De un momento a otro, las amigas ya no eran más amigas. La enemistad entre ellas, que se acrecentaba cada día más, era notoria en toda la comunidad. De las risas y la convivencia, pasaron a las críticas y las acusaciones. Ambas pensaban estar en lo correcto y e sentían agredidas la una por la otra. La única manera
en que proponían solucionar el problema, era que se hiciera justicia. Sin embargo, esta parecía no llegar para ninguna.
En el relato de la muerte del rey Saúl y su hijo Jonatán, se hace hincapié al dolor que David sintió por la pérdida no solamente de su amigo sino también del rey. Ese mismo rey se había convertido en su más grande enemigo, su perseguidor y, de haberle sido posible, en su asesino. Nada de esto era desconocido para David, quien alguna vez tuvo que esquivar las lanzas, huir de su propia casa a media noche e, inclusive, huir a otro país para librarse de su suegro.

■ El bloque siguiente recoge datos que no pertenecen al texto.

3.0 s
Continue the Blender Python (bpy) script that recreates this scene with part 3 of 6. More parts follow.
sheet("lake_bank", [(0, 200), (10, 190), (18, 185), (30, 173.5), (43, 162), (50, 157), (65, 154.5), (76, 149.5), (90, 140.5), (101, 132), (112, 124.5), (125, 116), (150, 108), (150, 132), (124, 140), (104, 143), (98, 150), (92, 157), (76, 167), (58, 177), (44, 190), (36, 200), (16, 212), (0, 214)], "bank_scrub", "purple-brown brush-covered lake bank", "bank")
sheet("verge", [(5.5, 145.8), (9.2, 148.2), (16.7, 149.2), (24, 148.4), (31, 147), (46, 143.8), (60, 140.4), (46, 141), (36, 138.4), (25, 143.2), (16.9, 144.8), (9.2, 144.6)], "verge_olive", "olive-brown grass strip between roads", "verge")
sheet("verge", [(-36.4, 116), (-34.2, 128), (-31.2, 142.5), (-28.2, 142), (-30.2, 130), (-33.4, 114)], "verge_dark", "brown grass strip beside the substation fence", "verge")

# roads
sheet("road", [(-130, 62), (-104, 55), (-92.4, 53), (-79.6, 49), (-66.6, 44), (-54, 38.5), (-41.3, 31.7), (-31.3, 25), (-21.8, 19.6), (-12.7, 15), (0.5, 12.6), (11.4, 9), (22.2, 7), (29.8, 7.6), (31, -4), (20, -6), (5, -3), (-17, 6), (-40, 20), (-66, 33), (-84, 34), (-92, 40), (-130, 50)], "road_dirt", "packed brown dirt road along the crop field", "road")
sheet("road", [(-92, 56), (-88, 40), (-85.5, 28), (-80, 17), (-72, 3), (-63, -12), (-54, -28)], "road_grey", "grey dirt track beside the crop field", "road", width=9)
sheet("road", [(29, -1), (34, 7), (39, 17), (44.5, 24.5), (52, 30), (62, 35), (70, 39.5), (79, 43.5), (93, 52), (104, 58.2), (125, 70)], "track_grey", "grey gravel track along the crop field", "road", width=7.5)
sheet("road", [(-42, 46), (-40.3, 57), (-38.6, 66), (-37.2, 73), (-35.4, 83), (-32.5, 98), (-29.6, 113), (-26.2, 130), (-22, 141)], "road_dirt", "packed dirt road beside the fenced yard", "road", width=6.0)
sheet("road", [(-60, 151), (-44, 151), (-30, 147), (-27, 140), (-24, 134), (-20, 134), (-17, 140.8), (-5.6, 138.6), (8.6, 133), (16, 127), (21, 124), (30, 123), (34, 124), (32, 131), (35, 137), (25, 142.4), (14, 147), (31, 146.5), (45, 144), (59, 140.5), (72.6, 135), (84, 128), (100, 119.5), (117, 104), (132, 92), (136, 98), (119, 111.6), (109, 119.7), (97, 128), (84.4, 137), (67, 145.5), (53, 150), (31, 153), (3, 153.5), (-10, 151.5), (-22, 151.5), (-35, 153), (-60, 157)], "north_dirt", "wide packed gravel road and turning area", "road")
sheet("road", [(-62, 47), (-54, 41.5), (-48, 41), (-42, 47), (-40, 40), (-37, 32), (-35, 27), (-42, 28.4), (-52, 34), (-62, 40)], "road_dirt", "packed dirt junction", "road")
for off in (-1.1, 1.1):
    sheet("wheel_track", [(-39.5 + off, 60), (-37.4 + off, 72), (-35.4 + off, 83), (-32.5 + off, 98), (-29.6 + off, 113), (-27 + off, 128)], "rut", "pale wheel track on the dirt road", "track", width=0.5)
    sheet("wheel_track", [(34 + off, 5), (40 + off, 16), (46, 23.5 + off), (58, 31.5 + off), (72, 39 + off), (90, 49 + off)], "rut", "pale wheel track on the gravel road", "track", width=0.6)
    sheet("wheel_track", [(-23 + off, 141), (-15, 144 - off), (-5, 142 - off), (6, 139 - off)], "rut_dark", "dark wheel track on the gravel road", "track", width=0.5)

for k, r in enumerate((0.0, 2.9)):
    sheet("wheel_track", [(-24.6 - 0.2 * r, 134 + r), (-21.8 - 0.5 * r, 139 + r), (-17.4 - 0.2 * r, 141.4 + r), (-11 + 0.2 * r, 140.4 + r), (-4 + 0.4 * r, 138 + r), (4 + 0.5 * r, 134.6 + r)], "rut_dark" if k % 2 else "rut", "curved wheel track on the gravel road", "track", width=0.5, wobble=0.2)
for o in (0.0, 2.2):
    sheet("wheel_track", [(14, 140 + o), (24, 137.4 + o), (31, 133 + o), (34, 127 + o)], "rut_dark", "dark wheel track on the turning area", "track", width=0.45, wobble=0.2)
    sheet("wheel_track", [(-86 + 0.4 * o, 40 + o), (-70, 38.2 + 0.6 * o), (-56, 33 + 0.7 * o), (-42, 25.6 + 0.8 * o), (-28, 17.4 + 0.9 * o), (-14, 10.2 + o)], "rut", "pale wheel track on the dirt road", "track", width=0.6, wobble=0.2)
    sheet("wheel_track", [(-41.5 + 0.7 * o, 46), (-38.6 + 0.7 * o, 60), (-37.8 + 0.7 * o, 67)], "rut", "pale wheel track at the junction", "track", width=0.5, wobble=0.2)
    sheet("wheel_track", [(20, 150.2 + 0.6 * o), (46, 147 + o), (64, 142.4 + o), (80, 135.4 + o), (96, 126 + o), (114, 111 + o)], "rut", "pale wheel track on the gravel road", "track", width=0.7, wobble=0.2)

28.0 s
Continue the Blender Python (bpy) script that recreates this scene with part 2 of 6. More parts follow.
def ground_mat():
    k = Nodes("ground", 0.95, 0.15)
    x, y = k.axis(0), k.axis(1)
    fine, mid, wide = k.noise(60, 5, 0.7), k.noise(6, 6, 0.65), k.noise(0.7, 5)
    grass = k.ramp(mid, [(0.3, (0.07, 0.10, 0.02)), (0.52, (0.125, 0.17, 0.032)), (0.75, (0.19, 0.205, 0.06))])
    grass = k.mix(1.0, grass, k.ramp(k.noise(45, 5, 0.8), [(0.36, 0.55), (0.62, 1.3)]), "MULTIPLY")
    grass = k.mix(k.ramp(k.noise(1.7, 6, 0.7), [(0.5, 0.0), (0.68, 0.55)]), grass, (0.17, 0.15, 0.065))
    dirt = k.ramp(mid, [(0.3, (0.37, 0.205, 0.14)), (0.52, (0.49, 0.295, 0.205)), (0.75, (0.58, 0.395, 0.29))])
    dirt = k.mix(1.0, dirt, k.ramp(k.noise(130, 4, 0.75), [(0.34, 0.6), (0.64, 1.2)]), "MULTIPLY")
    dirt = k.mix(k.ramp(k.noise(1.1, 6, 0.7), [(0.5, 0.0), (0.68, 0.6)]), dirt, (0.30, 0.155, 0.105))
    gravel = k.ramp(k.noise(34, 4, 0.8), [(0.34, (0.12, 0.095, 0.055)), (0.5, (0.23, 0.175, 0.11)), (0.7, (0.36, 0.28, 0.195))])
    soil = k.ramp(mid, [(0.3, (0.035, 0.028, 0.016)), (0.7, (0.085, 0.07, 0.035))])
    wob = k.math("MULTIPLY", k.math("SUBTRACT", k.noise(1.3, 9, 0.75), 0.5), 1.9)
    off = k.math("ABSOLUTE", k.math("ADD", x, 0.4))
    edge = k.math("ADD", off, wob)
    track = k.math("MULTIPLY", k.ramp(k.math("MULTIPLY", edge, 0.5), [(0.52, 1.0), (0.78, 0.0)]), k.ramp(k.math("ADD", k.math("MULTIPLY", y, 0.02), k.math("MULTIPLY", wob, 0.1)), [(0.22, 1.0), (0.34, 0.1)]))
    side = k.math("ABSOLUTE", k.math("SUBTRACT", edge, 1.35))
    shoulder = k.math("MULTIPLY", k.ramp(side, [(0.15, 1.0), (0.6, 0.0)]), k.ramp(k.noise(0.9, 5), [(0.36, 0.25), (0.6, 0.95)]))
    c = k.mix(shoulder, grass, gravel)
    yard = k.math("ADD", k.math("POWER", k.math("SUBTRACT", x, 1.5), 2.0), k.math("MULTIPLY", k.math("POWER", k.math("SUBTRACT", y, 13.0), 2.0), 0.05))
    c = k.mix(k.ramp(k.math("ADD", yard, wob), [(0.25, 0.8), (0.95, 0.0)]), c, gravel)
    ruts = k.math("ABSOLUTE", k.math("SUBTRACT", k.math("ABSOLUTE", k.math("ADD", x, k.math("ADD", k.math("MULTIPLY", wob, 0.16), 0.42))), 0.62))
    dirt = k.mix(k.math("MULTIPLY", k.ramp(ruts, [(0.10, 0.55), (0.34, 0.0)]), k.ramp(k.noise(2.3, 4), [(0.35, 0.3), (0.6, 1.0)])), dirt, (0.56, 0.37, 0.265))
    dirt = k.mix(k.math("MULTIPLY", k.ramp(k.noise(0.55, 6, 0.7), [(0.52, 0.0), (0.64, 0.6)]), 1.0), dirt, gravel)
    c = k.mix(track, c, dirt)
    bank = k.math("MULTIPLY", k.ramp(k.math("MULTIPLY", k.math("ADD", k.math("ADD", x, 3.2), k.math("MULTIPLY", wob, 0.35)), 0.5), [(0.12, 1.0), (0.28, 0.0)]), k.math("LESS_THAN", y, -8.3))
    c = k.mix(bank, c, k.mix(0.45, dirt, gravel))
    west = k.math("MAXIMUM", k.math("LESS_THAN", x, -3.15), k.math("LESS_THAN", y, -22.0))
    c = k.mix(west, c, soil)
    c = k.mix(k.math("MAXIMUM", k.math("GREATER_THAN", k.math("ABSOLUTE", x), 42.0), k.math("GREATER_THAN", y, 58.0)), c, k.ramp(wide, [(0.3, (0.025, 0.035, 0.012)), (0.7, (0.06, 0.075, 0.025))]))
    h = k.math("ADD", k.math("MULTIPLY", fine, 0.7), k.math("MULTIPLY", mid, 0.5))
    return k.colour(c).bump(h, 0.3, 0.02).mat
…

Es loable mencionar que, a pesar de todas las circunstancias provocadas por la envidia y los celos del rey Saúl, David nunca albergó sentimientos de odio ni venganza contra él. En condiciones normales, según la mente humana, David debió alegrarse por la noticia de la muerte del rey, pues él sabía que con eso comenzaba su reinado; ahora la corona, el trono y el poder le pertenecían. También debió sentir alivio y descanso, pues ya no tendría de quien huir o esconderse, pero no fue así. Tal fue su pena por esa pérdida, que rasgó sus vestidos en señal de mucho dolor, hizo duelo y compuso una endecha maravillosa en la cual exaltaba las victorias y la valentía de su amigo y de su enemigo.
Existe una diferencia abismal entre lo humanamente normal y lo divinamente correcto. Al respecto, el teólogo adventista Edwin R. Thiele escribe: «Esta respuesta de David no es la respuesta natural del corazón humano, sino una indicación del amor y de la compasión de Dios que puede albergar un alma humana».
Querida amiga, amar a nuestros enemigos es el resultado de una vida en plena comunión con Dios. Cuando alcanzamos ese grado de intimidad con el Señor, no podrá existir en nuestro corazón el mínimo rasgo de odio ni malos deseos hacia quienes nos tratan con rigor o injusticia.